The FBI announced this week that Alejandro Rosales Castillo — who was added to the agency’s Ten Most Wanted list for the 2016 murder of a Charlotte co-worker — was arrested in Pachuca, Hidalgo, Mexico on January 16, 2026 and is now detained awaiting extradition to North Carolina. This arrest, years in the making, finally puts the man accused of a cold-blooded crime back into custody where he belongs.
Castillo is accused of luring his 23-year-old co-worker, Sandy Ly Le, under the pretense of repaying a loan, then shooting her and abandoning her body in a remote ravine in August 2016 — details that shocked and galvanized the local community at the time. Investigators say the victim’s car was later found at a bus station in Arizona, evidence of the calculated flight that followed the murder.
The case was driven by surveillance and old-fashioned police work, including Customs and Border Protection video that captured Castillo crossing the border at Nogales into Mexico on August 16, 2016, footage that haunted the investigation for nearly a decade. That same video showed him fleeing the scene with an accomplice, underscoring how criminals exploit gaps to escape American justice.
Law enforcement leaders hailed the capture as proof that persistence pays off — and rightly so. FBI officials and local partners have worked for years to bring this fugitive to heel, and FBI Director Kash Patel and others pointed to strong investigative cooperation as the reason justice prevailed this time.

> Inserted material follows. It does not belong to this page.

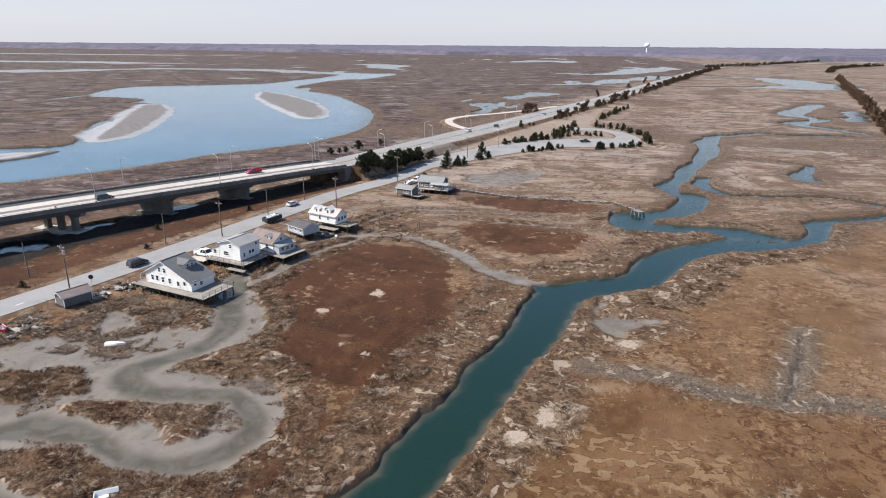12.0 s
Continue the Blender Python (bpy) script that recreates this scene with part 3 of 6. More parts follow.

But let’s be blunt: this arrest also exposes a failed immigration and border policy that allowed a suspected murderer to slip out of the country and remain at large for years. Conservatives have warned for years that porous borders and political softness on enforcement create predictable opportunities for violent criminals to vanish beyond our reach, and this case is yet another painful example.
Now the immediate priority must be swift extradition and a full, transparent prosecution so the victim’s family can finally have closure. Americans should demand that our government treat extradition and repatriation with the urgency shown by the agents who never gave up on this case.
This victory for law enforcement should not be used as a reason to rest on our laurels; it should be a rallying cry. We should congratulate the agents, honor the victim, and press our leaders to secure the border, shore up cooperation with trusted partners, and ensure that fugitives can’t exploit diplomatic or geographic gaps to evade justice.